◆ Brief: Starting with the first line of the data below, copy each line up to and including the one containing "0.05, bump=0, island=1.0)". Pictures stay out.

◆ Dataset section:

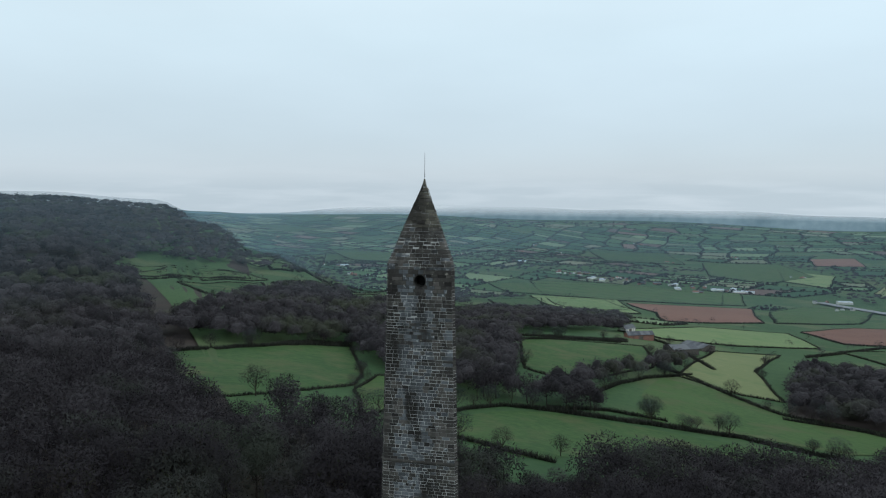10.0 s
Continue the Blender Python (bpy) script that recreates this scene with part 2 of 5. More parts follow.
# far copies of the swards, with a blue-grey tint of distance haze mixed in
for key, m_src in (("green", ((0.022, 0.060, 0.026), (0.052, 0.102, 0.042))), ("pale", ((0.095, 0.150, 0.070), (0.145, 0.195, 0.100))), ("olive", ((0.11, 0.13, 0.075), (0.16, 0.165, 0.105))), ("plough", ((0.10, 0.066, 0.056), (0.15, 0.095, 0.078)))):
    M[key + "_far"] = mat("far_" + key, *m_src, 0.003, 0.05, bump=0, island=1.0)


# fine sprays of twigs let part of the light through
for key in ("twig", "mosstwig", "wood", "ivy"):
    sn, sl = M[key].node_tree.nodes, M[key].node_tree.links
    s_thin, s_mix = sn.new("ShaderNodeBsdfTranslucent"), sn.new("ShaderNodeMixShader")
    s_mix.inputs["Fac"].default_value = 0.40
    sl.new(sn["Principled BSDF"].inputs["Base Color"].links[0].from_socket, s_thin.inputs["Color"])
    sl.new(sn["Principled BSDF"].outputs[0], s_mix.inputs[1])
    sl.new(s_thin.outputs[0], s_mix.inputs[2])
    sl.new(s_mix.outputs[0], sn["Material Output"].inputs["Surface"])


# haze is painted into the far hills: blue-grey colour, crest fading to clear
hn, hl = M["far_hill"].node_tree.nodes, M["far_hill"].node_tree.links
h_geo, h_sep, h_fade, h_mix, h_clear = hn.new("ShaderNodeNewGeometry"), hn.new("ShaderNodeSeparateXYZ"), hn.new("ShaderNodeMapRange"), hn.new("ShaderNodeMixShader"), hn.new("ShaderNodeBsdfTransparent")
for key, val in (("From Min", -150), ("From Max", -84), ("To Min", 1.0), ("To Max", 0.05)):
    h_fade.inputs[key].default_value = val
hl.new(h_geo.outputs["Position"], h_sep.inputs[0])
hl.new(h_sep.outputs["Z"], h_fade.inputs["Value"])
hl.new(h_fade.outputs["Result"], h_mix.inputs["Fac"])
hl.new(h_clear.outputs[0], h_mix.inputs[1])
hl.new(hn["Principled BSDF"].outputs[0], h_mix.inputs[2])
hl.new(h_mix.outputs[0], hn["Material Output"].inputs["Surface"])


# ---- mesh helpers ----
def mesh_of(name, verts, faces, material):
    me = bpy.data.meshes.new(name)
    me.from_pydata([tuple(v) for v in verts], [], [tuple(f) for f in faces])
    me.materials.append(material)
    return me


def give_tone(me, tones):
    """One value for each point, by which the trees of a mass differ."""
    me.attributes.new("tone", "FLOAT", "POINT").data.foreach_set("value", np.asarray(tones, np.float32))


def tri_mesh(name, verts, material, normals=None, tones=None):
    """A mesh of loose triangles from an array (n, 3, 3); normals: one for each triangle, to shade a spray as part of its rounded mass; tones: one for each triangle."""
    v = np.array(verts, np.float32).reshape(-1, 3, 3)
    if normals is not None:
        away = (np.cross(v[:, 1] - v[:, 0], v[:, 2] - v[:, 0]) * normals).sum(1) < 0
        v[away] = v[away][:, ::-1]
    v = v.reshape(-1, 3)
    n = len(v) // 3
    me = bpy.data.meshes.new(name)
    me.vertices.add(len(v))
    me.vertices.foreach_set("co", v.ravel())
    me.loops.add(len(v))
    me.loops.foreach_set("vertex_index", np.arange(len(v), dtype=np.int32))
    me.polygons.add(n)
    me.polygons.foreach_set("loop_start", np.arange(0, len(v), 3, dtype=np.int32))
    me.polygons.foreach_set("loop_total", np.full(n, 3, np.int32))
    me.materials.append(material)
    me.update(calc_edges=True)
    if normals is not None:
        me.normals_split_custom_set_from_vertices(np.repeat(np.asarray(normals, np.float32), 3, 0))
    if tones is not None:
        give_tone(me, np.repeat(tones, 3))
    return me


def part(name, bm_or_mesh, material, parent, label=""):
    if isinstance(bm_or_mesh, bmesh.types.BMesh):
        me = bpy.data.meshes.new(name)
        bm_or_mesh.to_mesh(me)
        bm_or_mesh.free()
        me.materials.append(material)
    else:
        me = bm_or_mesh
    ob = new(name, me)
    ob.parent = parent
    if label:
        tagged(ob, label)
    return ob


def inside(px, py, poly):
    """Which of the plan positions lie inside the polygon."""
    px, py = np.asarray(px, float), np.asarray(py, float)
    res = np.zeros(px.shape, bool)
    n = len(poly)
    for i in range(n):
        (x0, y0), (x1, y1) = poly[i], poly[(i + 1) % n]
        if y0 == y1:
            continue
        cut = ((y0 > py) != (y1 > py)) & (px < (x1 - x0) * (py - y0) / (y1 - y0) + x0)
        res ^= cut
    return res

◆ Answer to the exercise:
10.0 s
Continue the Blender Python (bpy) script that recreates this scene with part 2 of 5. More parts follow.
# far copies of the swards, with a blue-grey tint of distance haze mixed in
for key, m_src in (("green", ((0.022, 0.060, 0.026), (0.052, 0.102, 0.042))), ("pale", ((0.095, 0.150, 0.070), (0.145, 0.195, 0.100))), ("olive", ((0.11, 0.13, 0.075), (0.16, 0.165, 0.105))), ("plough", ((0.10, 0.066, 0.056), (0.15, 0.095, 0.078)))):
    M[key + "_far"] = mat("far_" + key, *m_src, 0.003, 0.05, bump=0, island=1.0)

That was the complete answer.